By Marcus Leach
Both David Cameron and Nick Clegg have re-itterated that the coalition government will last the full five year course.
There have been various doubts about the unity of the coalition, but together, Cameron and Clegg said, they can give Britain a "strong, stable and determined leadership."
Mr Cameron promised help on childcare costs, care costs for the elderly and investment in roads as they marked the halfway point of their government.
The PM and deputy PM described their agreement as a "Ronseal deal" which "does what it says on the tin".
John Longworth, Director General of the British Chambers of Commerce (BCC), said that whilst the review is good, it is now time for the coalition to deliver on their promises.
“When the coalition was formed in 2010, we said it would be judged on its efforts to promote business recovery and growth across the UK. Halfway through the government’s term, the jury is still out," he said.
“Ministers have made some important commitments, notably around controlling the deficit, creating a business bank, stripping back regulatory burdens on business, and reforming restrictive planning rules that can choke growth. These commitments have been welcomed by companies across the UK. In business, though, it’s not the commitments you make, but what you actually deliver on the ground. The focus must now shift to delivery if the coalition government is to earn the long-term trust and respect of businesses across the whole economy.
“There are some bold measures that must be followed through if they are to have a real impact on the UK’s growth prospects between now and 2015.
“The first is creating a business bank with the scale and reach needed for a once-in a generation change to address the long-term structural failure in UK business finance.
“Ministers must redouble their commitment to improve Britain’s crumbling infrastructure, by removing the endless political risk that prevents private interests from investing and creating confidence, jobs and long-term growth. At the same time, they must ensure that planning reforms actually ‘bite’ on the ground, so that we do not hear of companies prevented from expanding by capricious local councils more concerned about winning the next election than they are about local prosperity.
“On the UK workforce, the government’s top priority must be to ensure that the education and training systems deliver work-ready school leavers and avoid the permanent scourge of youth unemployment. The skills system, and apprenticeships in particular, must be more responsive to employers’ needs.
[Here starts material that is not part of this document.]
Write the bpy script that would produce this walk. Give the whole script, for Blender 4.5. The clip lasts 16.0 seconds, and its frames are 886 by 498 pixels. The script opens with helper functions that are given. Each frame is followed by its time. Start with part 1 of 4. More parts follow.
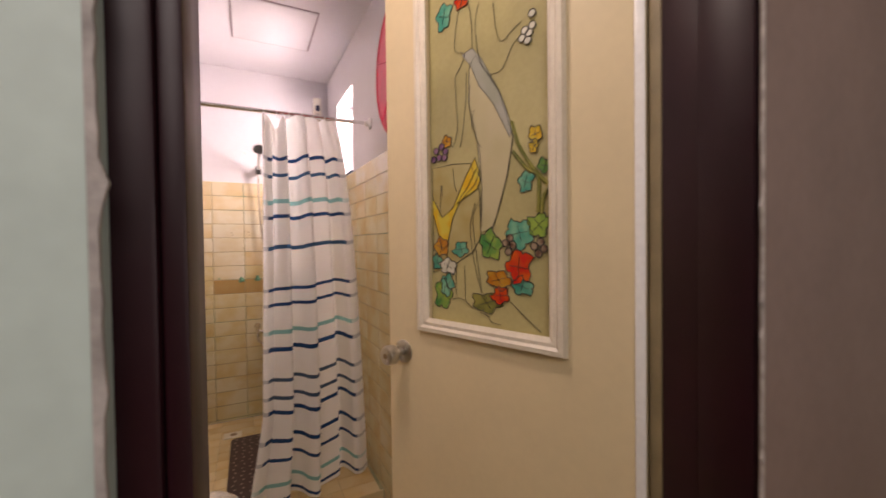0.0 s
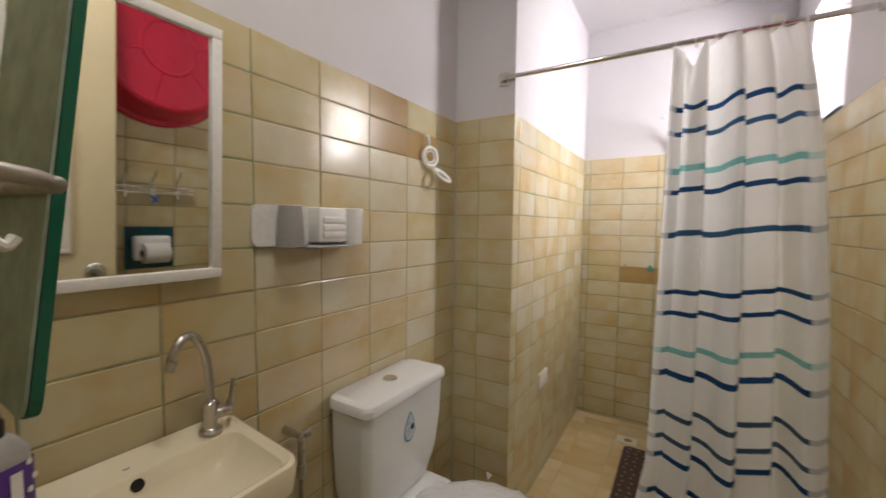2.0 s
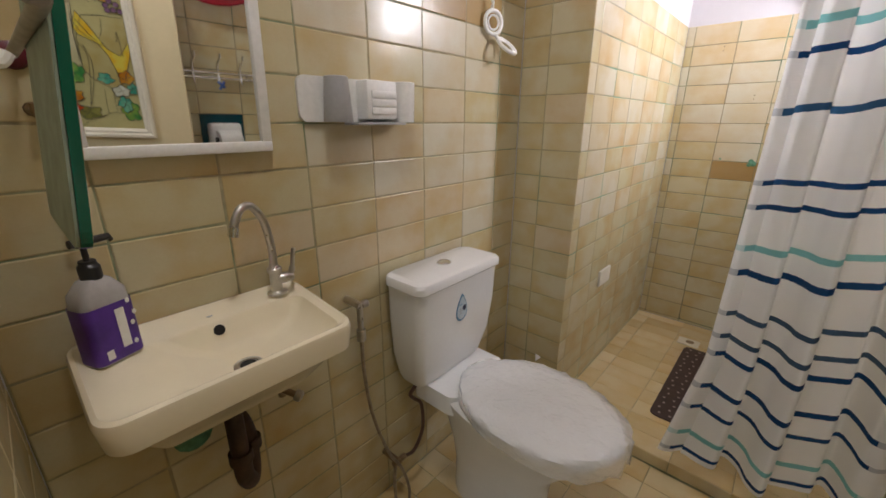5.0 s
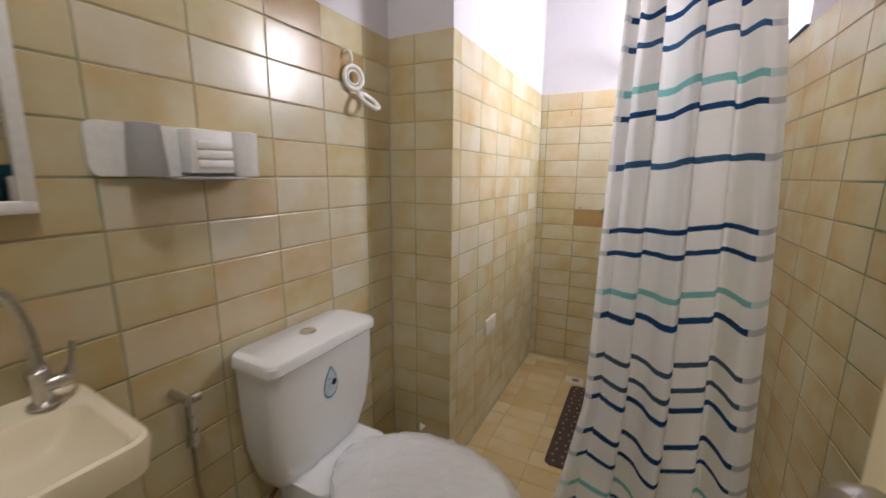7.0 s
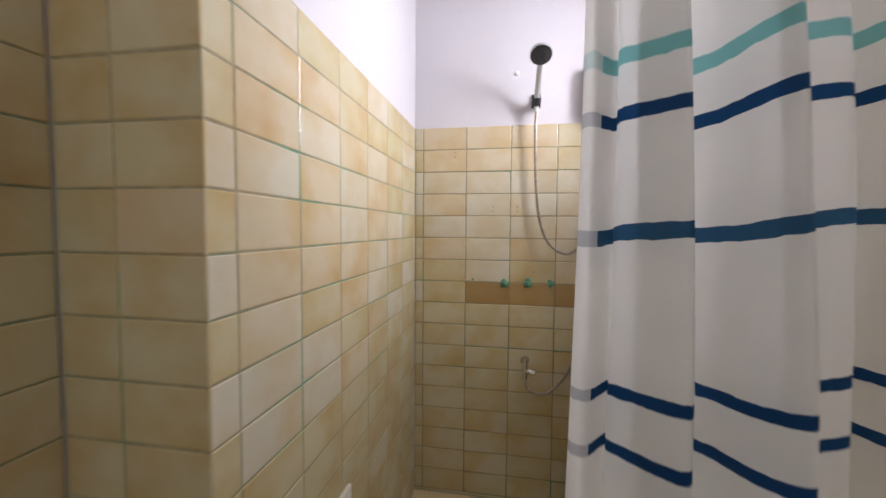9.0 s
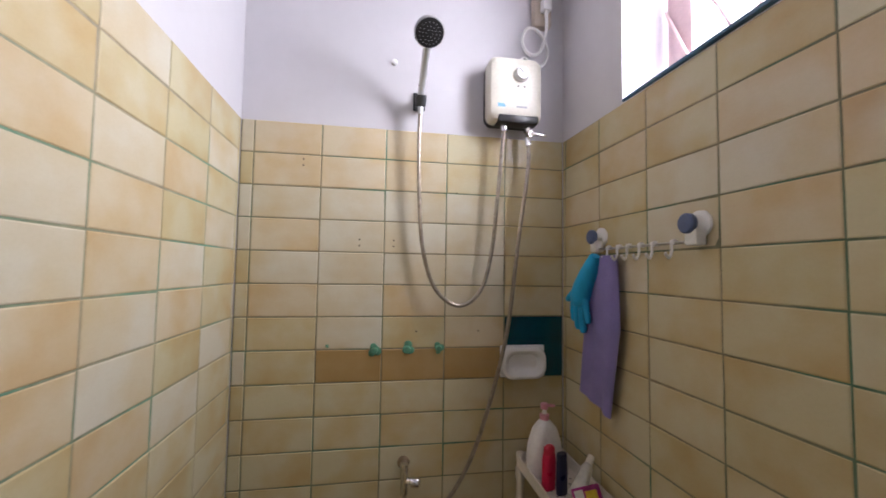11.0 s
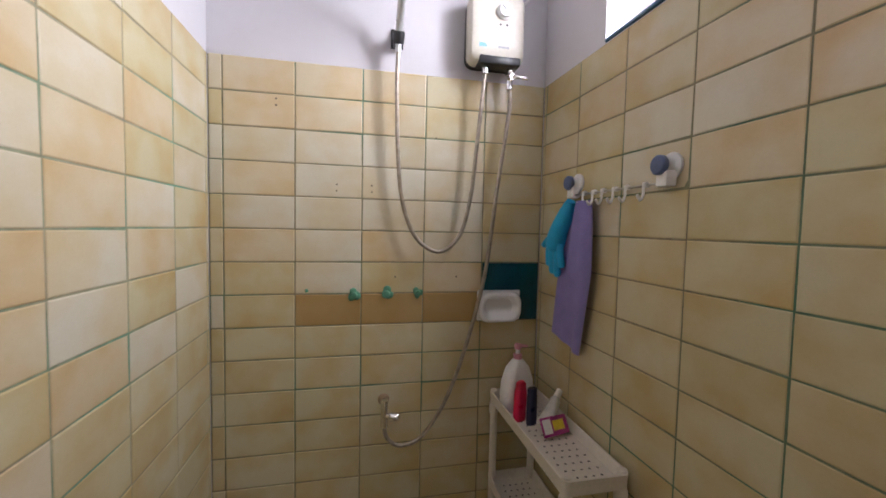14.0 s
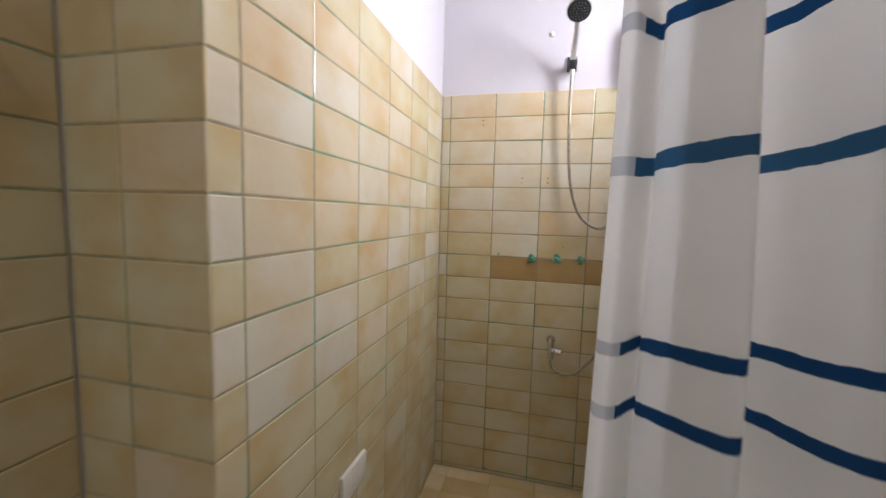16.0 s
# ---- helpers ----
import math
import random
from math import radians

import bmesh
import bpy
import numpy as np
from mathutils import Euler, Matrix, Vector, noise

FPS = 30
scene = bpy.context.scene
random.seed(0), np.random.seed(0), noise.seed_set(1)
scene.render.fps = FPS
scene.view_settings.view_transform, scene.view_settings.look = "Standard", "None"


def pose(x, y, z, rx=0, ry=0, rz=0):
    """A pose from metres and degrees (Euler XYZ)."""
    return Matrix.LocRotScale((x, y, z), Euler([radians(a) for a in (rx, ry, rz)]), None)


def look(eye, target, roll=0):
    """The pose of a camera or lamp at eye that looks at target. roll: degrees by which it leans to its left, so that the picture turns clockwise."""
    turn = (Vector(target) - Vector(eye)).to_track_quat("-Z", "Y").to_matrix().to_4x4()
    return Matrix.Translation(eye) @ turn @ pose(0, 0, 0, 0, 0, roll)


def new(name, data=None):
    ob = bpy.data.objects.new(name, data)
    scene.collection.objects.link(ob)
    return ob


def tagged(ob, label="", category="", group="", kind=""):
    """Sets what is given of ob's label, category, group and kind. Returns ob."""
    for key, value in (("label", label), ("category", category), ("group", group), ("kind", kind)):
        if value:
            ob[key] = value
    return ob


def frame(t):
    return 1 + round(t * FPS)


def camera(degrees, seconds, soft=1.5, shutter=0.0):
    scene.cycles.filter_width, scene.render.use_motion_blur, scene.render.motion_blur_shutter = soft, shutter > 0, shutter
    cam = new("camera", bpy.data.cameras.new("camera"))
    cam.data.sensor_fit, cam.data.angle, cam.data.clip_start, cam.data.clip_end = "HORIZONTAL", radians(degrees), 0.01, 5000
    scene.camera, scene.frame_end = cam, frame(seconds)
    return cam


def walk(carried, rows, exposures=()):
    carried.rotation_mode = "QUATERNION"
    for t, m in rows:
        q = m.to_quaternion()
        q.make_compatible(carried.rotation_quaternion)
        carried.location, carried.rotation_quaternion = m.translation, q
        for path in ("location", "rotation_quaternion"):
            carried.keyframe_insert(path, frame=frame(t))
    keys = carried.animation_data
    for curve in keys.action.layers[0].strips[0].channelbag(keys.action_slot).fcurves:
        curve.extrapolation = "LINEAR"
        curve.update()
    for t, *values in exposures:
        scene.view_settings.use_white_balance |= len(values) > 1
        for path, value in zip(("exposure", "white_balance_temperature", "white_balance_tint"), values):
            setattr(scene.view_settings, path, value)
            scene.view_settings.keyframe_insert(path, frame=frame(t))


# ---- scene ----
cam = camera(97.2, 16.0, soft=1.6, shutter=0.4)
PATH = [
    (0, (0.705, 1.437, 1.398), (1.597, 3.226, 1.362), -0.7),
    (0.5, (0.793, 1.542, 1.397), (1.306, 3.474, 1.336), -0.1),
    (1, (0.841, 1.716, 1.405), (0.853, 3.714, 1.313), 0.1),
    (1.5, (0.821, 1.819, 1.412), (0.254, 3.733, 1.296), 0.2),
    (2, (0.834, 1.888, 1.404), (-0.214, 3.587, 1.279), 0.6),
    (2.5, (0.845, 1.933, 1.392), (-0.465, 3.435, 1.235), 0.8),
    (3, (0.841, 1.95, 1.388), (-0.568, 3.351, 1.162), 0.7),
    (3.5, (0.84, 1.947, 1.381), (-0.551, 3.337, 1.013), 0.5),
    (3.7, (0.837, 1.944, 1.376), (-0.539, 3.332, 0.951), 0.4),
    (5.8, (0.872, 1.943, 1.342), (-0.299, 3.433, 0.702), -0.3),
    (6, (0.882, 1.949, 1.345), (-0.258, 3.477, 0.739), -0.3),
    (6.5, (0.898, 1.98, 1.357), (-0.128, 3.628, 0.875), 0.1),
    (7, (0.875, 2.085, 1.353), (-0.021, 3.833, 0.978), 0.4),
    (7.5, (0.756, 2.291, 1.371), (0.022, 4.13, 1.088), 0.6),
    (8, (0.681, 2.497, 1.392), (0.066, 4.388, 1.186), 0.4),
    (9.15, (0.685, 2.96, 1.385), (0.377, 4.935, 1.29), 0.4),
    (10.3, (0.599, 3.422, 1.378), (0.647, 5.421, 1.389), 0.4),
    (10.5, (0.61, 3.436, 1.382), (0.756, 5.43, 1.423), 0.6),
    (11, (0.654, 3.442, 1.393), (0.991, 5.411, 1.501), 0.9),
    (11.5, (0.678, 3.445, 1.4), (1.118, 5.388, 1.579), 1.2),
    (12, (0.679, 3.449, 1.414), (1.169, 5.375, 1.645), 1.3),
    (12.5, (0.675, 3.453, 1.415), (1.184, 5.375, 1.634), 1.3),
    (13, (0.674, 3.453, 1.395), (1.186, 5.382, 1.526), 1.2),
    (13.5, (0.668, 3.455, 1.373), (1.161, 5.393, 1.379), 1.2),
    (14, (0.67, 3.433, 1.356), (1.092, 5.385, 1.249), 1.2),
    (14.5, (0.651, 3.393, 1.342), (0.921, 5.366, 1.163), 1.1),
    (15, (0.637, 3.3, 1.345), (0.623, 5.291, 1.159), 0.9),
    (15.5, (0.651, 3.136, 1.342), (0.366, 5.107, 1.164), 1.4),
    (16, (0.699, 2.955, 1.321), (0.209, 4.885, 1.143), 1.5),
]
walk(cam, [(t, look(eye, target, roll)) for t, eye, target, roll in PATH],
     exposures=[(0, 0.68, 7350, 30), (0.5, 0.78, 6700, 17), (1.0, 0.65, 6450, 10), (2.0, 0.55, 6400, 9), (3.7, 0.55, 6400, 10), (6.0, 0.85, 5900, 13), (7.0, 0.68, 6000, 12), (8.0, 0.42, 6000, 12), (10.5, 0.17, 5800, 13), (12.0, 0.08, 5750, 11), (13.5, 0.15, 5800, 12), (15.0, 0.32, 5800, 12), (16.0, 0.36, 5850, 12)])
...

A new system of pre-apprenticeship ‘traineeships’ must meet standards set by business to ensure employers have the confidence to take on apprentices.
“Ministers must go further still on deregulation by stopping the flow of new regulations, not just here at home but also from Brussels, as these constant changes depress confidence and act as a barrier to growth for many firms.
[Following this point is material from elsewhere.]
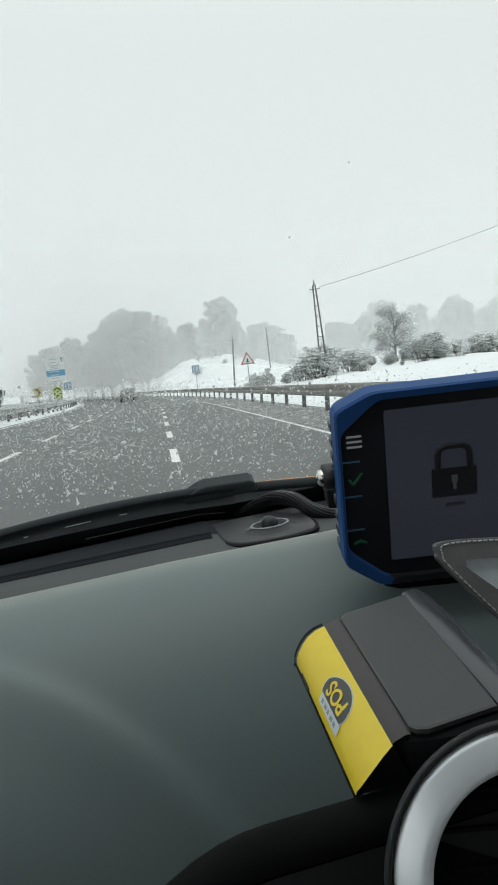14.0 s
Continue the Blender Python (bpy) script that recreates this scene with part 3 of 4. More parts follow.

“And finally, action needs to be taken immediately if we are to see the export-led recovery the government has been calling for by helping more UK businesses exploit opportunities overseas. Expanding trade promotion budgets so that more businesses get the crucial support they need when trading internationally is a good start, but why not go even further and introduce a dedicated Export Voucher scheme to support businesses on the cusp of exporting.
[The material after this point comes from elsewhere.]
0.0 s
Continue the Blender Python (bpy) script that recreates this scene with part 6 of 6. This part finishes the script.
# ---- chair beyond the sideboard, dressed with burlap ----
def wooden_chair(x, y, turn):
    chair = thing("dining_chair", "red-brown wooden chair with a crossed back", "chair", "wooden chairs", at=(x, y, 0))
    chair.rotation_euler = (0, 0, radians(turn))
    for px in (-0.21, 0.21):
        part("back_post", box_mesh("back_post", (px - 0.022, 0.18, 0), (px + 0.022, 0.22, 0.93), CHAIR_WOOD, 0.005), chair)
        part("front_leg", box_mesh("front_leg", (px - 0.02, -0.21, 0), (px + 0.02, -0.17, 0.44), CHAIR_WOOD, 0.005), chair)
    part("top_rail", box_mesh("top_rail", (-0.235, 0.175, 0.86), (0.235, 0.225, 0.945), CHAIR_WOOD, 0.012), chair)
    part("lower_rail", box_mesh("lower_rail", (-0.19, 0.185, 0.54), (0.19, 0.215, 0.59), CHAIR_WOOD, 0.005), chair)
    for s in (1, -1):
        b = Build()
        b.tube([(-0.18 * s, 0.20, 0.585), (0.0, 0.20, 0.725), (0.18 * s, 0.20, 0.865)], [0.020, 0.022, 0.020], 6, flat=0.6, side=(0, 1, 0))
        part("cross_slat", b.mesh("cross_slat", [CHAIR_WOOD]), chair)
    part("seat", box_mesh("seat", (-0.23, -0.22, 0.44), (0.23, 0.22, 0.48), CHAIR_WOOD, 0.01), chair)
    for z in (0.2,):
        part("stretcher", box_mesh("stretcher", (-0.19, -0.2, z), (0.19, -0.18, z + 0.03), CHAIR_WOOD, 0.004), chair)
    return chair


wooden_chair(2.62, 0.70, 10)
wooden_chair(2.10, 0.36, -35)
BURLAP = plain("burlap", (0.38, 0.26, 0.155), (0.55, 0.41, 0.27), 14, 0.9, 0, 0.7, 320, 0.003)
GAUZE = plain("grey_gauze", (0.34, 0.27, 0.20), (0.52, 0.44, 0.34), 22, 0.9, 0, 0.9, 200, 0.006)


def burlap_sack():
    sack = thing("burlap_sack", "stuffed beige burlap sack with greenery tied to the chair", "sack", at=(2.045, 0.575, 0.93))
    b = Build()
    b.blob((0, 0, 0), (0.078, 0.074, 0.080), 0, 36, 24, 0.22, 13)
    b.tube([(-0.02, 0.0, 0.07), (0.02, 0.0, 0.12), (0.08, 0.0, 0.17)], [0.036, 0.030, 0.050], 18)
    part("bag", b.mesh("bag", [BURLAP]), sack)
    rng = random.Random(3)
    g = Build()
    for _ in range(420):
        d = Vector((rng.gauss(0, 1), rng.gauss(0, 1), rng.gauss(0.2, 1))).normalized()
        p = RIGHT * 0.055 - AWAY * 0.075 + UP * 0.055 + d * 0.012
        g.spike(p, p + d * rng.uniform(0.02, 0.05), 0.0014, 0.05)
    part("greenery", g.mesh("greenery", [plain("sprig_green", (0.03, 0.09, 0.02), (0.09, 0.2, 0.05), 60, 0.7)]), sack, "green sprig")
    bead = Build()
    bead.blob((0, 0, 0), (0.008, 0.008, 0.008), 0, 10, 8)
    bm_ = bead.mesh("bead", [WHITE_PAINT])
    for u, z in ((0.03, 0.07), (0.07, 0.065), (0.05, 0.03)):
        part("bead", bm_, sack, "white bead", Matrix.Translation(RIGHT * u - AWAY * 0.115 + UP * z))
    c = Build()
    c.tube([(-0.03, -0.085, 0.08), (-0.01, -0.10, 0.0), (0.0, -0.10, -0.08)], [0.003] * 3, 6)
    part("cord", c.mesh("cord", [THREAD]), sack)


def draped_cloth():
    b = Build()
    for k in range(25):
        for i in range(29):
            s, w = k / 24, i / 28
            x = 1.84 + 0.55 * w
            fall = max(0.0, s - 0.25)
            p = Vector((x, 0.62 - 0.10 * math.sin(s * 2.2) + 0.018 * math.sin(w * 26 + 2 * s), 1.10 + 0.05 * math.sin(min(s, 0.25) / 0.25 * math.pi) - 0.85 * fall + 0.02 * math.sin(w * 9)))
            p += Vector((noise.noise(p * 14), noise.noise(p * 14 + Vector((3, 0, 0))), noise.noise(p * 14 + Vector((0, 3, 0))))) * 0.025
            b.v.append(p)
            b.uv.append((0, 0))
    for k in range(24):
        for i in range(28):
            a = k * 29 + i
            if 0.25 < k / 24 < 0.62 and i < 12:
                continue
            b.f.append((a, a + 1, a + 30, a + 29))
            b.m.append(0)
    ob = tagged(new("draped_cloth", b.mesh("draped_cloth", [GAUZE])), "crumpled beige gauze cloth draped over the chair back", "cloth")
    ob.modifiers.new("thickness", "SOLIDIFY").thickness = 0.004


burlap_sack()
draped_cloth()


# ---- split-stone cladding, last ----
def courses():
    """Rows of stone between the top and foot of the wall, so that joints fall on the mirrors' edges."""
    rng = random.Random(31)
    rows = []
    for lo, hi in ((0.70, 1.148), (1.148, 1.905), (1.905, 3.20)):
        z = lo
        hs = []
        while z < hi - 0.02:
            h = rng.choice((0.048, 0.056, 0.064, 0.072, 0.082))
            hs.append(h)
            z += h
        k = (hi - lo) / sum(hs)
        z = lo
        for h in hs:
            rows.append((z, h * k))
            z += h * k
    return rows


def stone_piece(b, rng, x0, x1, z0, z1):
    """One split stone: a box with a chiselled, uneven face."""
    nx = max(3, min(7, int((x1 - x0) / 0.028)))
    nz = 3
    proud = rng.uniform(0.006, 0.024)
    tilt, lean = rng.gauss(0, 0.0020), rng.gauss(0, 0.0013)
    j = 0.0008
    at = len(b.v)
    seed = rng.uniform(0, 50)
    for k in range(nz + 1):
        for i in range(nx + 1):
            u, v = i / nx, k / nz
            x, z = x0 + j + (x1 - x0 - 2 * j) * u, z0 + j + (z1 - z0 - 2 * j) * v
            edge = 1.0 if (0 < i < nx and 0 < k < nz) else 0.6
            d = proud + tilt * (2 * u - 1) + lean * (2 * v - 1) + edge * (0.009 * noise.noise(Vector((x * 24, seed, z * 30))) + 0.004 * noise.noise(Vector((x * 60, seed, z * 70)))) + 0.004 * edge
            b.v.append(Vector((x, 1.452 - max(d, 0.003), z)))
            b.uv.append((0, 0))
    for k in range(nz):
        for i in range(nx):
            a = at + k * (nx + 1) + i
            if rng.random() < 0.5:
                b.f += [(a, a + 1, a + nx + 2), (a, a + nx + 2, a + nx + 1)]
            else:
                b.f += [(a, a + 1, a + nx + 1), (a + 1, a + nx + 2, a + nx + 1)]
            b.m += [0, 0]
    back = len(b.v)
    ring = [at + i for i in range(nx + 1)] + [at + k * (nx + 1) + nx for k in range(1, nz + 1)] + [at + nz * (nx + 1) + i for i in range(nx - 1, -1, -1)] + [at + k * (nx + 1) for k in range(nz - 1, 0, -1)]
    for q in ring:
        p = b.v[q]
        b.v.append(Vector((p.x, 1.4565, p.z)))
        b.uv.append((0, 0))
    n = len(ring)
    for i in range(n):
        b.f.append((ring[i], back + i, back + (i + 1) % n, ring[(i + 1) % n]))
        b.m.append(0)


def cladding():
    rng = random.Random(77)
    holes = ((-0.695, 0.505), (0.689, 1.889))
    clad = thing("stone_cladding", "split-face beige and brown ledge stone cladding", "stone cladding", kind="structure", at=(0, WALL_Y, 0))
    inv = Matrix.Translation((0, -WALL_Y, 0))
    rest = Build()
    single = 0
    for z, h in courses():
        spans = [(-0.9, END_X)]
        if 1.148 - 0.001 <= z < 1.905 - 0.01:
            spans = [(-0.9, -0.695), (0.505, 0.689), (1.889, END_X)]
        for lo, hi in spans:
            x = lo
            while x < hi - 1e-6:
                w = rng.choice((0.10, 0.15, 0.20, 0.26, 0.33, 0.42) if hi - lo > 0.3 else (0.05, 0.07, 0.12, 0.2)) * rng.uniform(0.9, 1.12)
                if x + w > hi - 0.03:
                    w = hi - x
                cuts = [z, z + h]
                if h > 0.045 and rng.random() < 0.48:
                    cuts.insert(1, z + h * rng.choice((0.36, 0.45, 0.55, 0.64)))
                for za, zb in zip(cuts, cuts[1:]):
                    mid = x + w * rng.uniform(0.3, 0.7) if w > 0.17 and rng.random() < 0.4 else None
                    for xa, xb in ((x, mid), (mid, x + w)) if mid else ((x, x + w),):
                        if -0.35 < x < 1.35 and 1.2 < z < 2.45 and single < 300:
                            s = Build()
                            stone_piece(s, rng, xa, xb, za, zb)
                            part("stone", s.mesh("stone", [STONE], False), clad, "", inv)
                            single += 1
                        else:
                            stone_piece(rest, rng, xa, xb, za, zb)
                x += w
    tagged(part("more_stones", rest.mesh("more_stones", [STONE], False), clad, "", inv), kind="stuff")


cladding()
“I think it’s fair to say that ministers know they have the consistent support of business when it comes to making the tough decisions that will underpin growth. But the policy changes needed are not just a temporary fix while we try and get our economy back on track. They are also critical to the long-term, sustainable growth the UK needs to remain competitive and a key global player. That’s why it is important for the government to act now, so that in 2015 business and the rest of the electorate can make a complete judgment on what it has delivered on the ground.”